Flexport is experimenting with knowledge agents focused on certain aspects of shipping — there’s one that knows all about customs, for example, another that’s an expert in the latest freight news — but the ultimate goal is to combine them into a single agent that’s an expert on everything involved in freight forwarding.
“That’s like the holy grail for us: to get there as fast as possible and unlock that for our clients,” said Nederlof.
The big picture
Generative AI may be useful for a range of applications, but it does have its limitations.
“I’ve not seen areas where I’m 100% sure AI won’t be able to do it, but there are areas where I see it’s a lot more work to get the AI to do the right thing … Basically anything with math and numbers, you need to do a lot of work to get that right,” said Nederlof.

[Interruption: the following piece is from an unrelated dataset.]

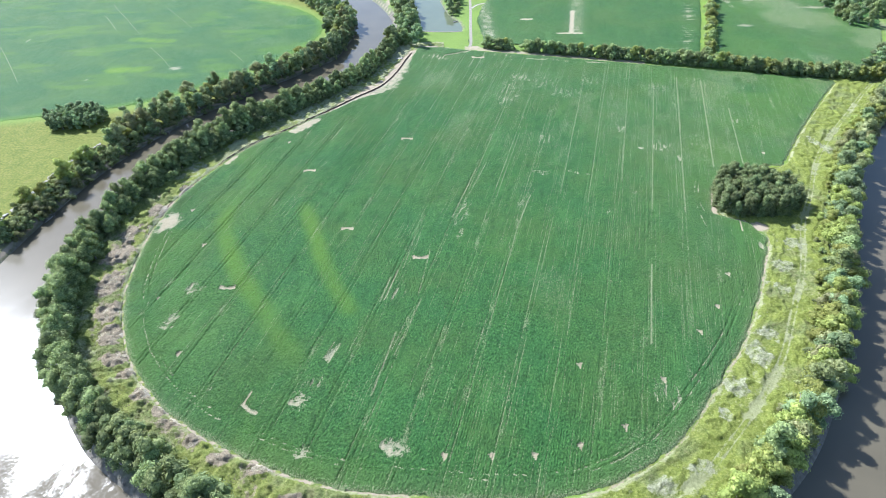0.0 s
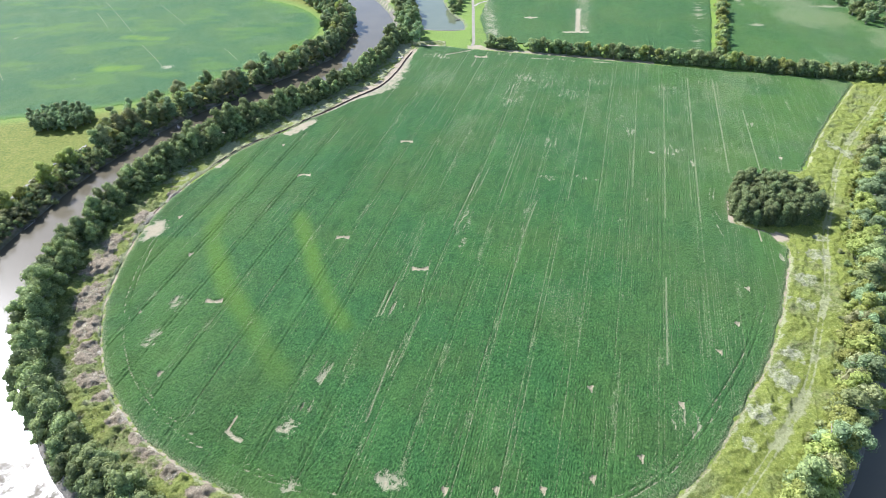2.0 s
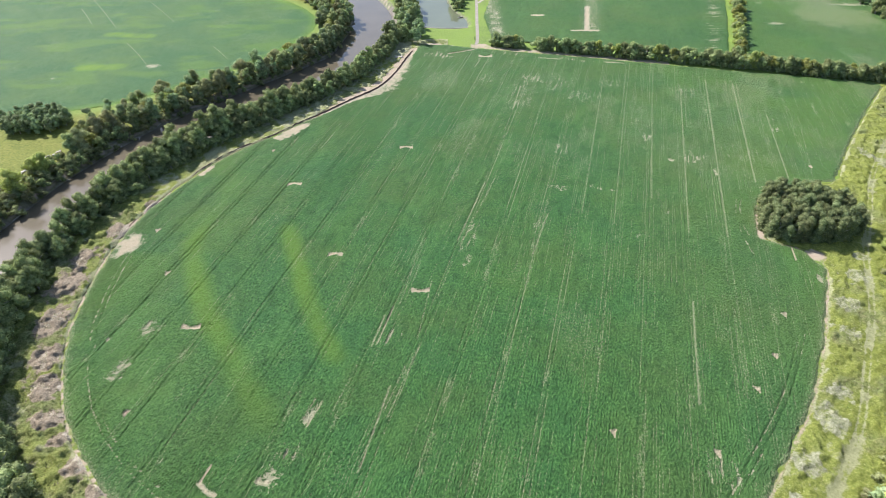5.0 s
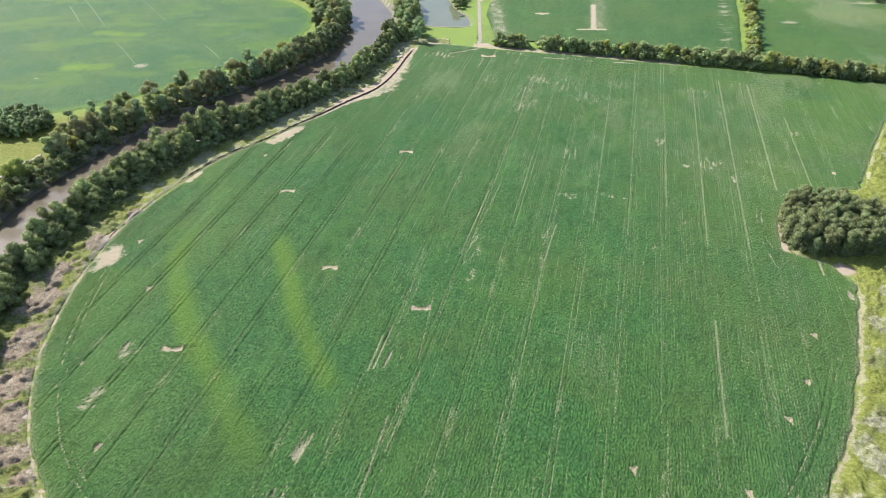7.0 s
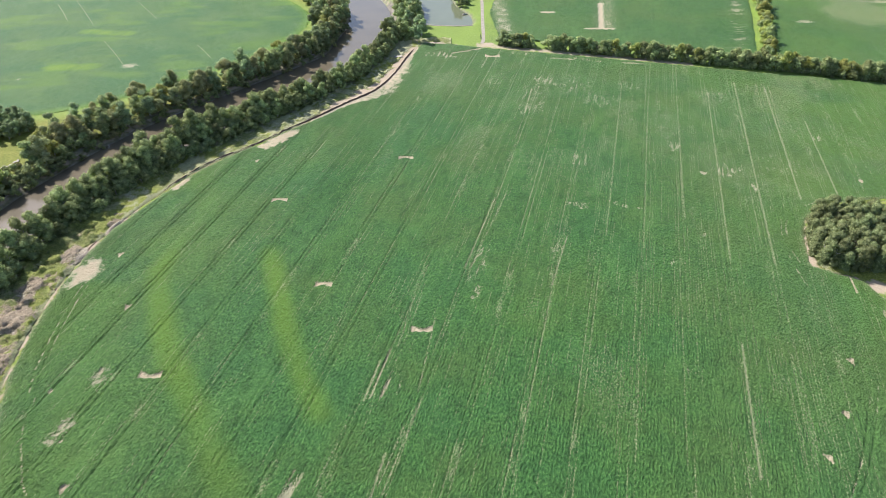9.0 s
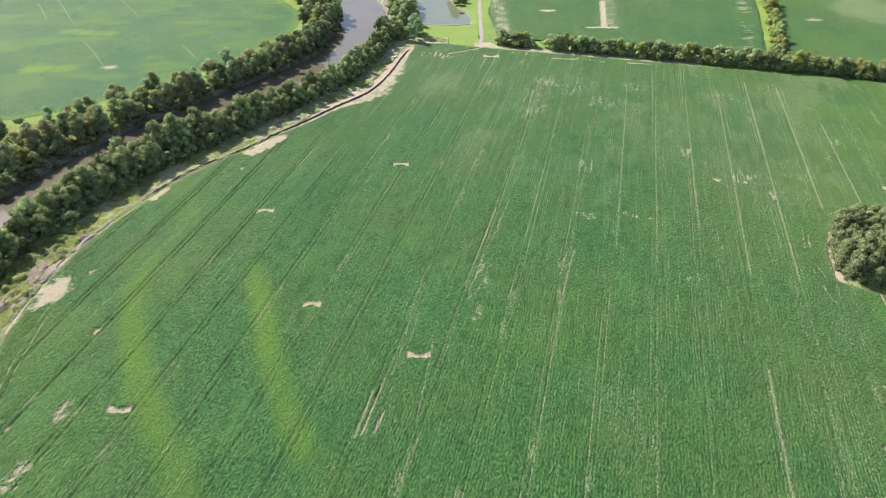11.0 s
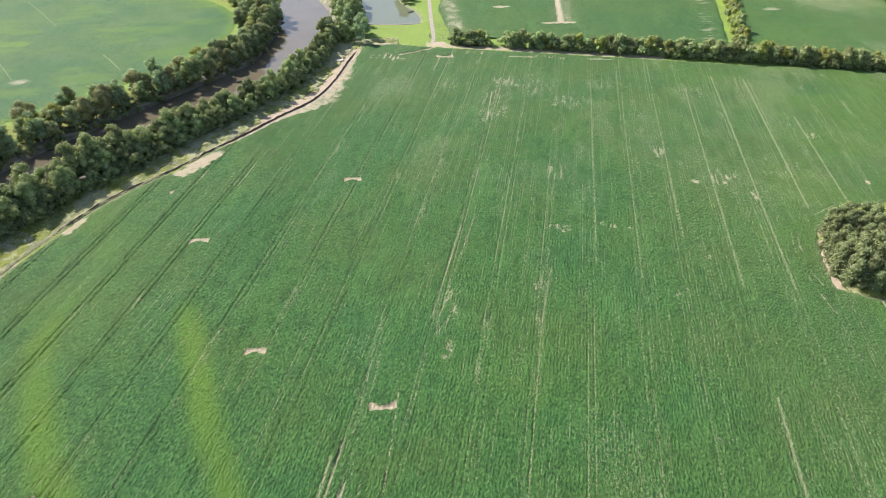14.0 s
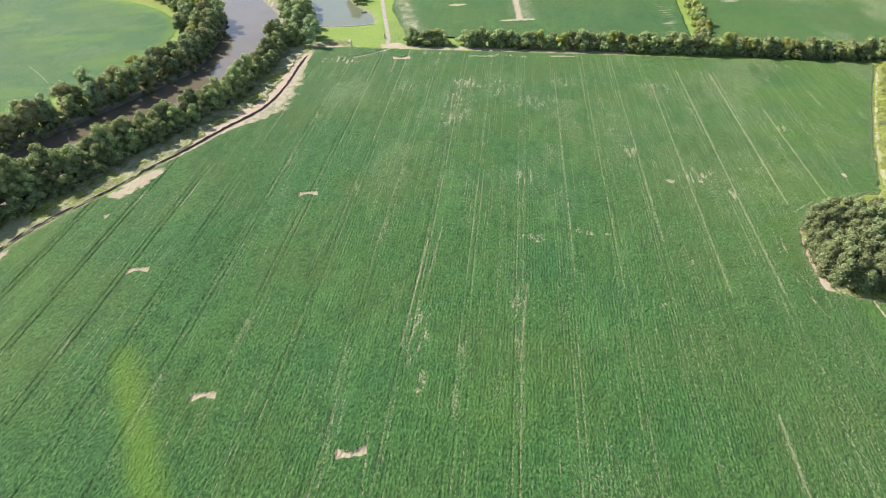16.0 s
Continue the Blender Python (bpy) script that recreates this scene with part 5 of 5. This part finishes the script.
# driftwood on the muddy outer bank
def log(seed, length):
    rng = np.random.default_rng(seed)
    pts = [np.array([length * (t - 0.5), rng.normal(0, 0.15), 0.16 + rng.normal(0, 0.04)]) for t in (0, 0.3, 0.65, 1)]
    pieces = [tube(pts, [0.2, 0.19, 0.15, 0.08])]
    for k in range(3):
        a = pts[1] * (1 - k * 0.3) + pts[2] * k * 0.3
        pieces.append(tube([a, a + np.array([0.5, (-1) ** k * 0.8, 0.4]), a + np.array([1.0, (-1) ** k * 1.3, 0.5])], [0.09, 0.06, 0.03], 5))
    v, f = join(pieces)
    return thing("driftwood_log", mesh_from("driftwood_log", v, f), M_WOOD, "bleached driftwood log on the muddy bank", "log", group="logs on the bank")


log_rng = random.Random(9)
for k in range(22):
    i = log_rng.randrange(int(len(OUTER_EDGE) * 0.25), len(OUTER_EDGE) - 3)
    d = log_rng.uniform(-0.5, 4.0)
    n = left_normals(OUTER_EDGE)[i]
    x, y = OUTER_EDGE[i] - n * d
    ob = log(k, log_rng.uniform(3.5, 7.5))
    ob.matrix_basis = pose(x, y, max(ground_at(x, y), -2.6), 0, 0, degrees_along(OUTER_EDGE, i) + log_rng.gauss(0, 25))


# small boat drawn up on the pond's shore
def boat():
    root = tagged(new("rowing_boat"), "small white rowing boat on the pond's shore", "boat")

    def hull(bm):
        ring = []
        for t in np.linspace(0, 1, 7):
            w = 0.68 * (1 - max(0, t - 0.45) ** 2 * 2.6)
            x = 3.4 * (t - 0.5)
            ring.append([bm.verts.new(p) for p in ((x, -w, 0.48), (x, -w * 0.8, 0.05), (x, w * 0.8, 0.05), (x, w, 0.48), (x, w * 0.9, 0.46), (x, w * 0.7, 0.12), (x, -w * 0.7, 0.12), (x, -w * 0.9, 0.46))])
        for a, b in zip(ring, ring[1:]):
            for i in range(8):
                bm.faces.new((a[i], a[(i + 1) % 8], b[(i + 1) % 8], b[i]))
        bm.faces.new(ring[0])
        bm.faces.new(ring[-1][::-1])
    solid("hull", hull, M_CONCRETE, root, "white painted hull")
    for x in (-0.9, 0.3):
        solid("seat", lambda bm: box(bm, (0.28, 1.1, 0.05), Matrix.Translation((x, 0, 0.34))), M_WOOD, root, "weathered wooden seat")
    return root


boat().matrix_basis = pose(10.5, 456.5, -1.05, 0, 0, 25)


# small dark object beside the lane, given the form of an open gate by guess
def gate():
    root = tagged(new("field_gate"), "small dark object beside the lane, built as an open field gate", "gate")
    for x in (0.0, 3.0):
        solid("post", lambda bm: box(bm, (0.16, 0.16, 1.5), Matrix.Translation((x, 0, 0.75))), M_DARK, root, bevel=0.02)
    for z in (0.3, 0.55, 0.8, 1.05, 1.25):
        solid("rail", lambda bm: box(bm, (2.84, 0.06, 0.09), Matrix.Translation((1.5, 0, z))), M_DARK, root)
    return root


gate().matrix_basis = pose(18.0, 411.0, 0, 0, 0, 80)


# pickup parked at the far end of the lane
def pickup():
    root = tagged(new("pickup_truck"), "dark blue pickup truck parked on the lane", "pickup truck")

    def body(bm):
        box(bm, (5.3, 1.9, 0.55), Matrix.Translation((0, 0, 0.75)))
        box(bm, (1.2, 1.8, 0.2), Matrix.Translation((1.9, 0, 1.1)))
        for y in (-0.88, 0.88):
            box(bm, (2.2, 0.08, 0.4), Matrix.Translation((-1.5, y, 1.2)))
        box(bm, (0.08, 1.8, 0.4), Matrix.Translation((-2.6, 0, 1.2)))
    solid("body", body, M_PAINT, root, bevel=0.03)

    def cabin(bm):
        for v in box(bm, (2.1, 1.7, 0.72), Matrix.Translation((0.35, 0, 1.36))):
            if v.co.z > 1.4:
                v.co.x = 0.35 + (v.co.x - 0.35) * 0.72
                v.co.y *= 0.86
    cab = solid("cabin", cabin, M_PAINT, root, bevel=0.04)
    for x, s in ((1.28, 1), (-0.58, -1)):
        solid("window", lambda bm: box(bm, (0.03, 1.4, 0.5), pose(x, 0, 1.42, 0, -26 * s, 0)), M_GLASS, cab, "dark window glass")
    for x in (-1.6, 1.65):
        for y in (-0.86, 0.86):
            def tyre(bm):
                bmesh.ops.create_cone(bm, cap_ends=True, segments=16, radius1=0.38, radius2=0.38, depth=0.26, matrix=pose(x, y, 0.38, 90, 0, 0))
            solid("wheel", tyre, M_DARK, root, "black tyre", 0.03)
    return root


pickup().matrix_basis = pose(24.6, 509.0, 0.05, 0, 0, 8)


# pale concrete slab beside the earth bank; its headwall form is guessed
headwall = tagged(new("headwall"), "pale concrete slab beside the earth bank, built as a headwall", "headwall")
solid("slab", lambda bm: box(bm, (4.4, 1.9, 0.5), Matrix.Translation((0, 0, 0.2))), M_CONCRETE, headwall, bevel=0.05)
for sx in (-1.9, 1.9):
    solid("wing_wall", lambda bm: box(bm, (0.3, 1.7, 0.4), Matrix.Translation((sx, 0, 0.62))), M_CONCRETE, headwall, bevel=0.04)
headwall.matrix_basis = pose(-27.2, 383, 0, 0, 0, 15)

Between all the things that generative AI can do and all the ways that Flexport uses more traditional AIs, Petersen believes the company will be able to automate about 50% of the manual work that takes place in a freight forwarder by the end of 2025.
“That is ‘manual’ not in the sense of lifting freight, but of transposing data, making phone calls, and workflow to coordinate freight movements,” he told Freethink. “That’s a really big deal. It probably translates to about a 5% decrease in the cost of shipping things around the world.”
EDITOR’S NOTE, 11/27/24 at 4:40 pm ET and 12/5/24 at 4:00 pm ET: This article was updated to clarify how the dialect feature works for AI calling and the status of Flexport’s knowledge agents.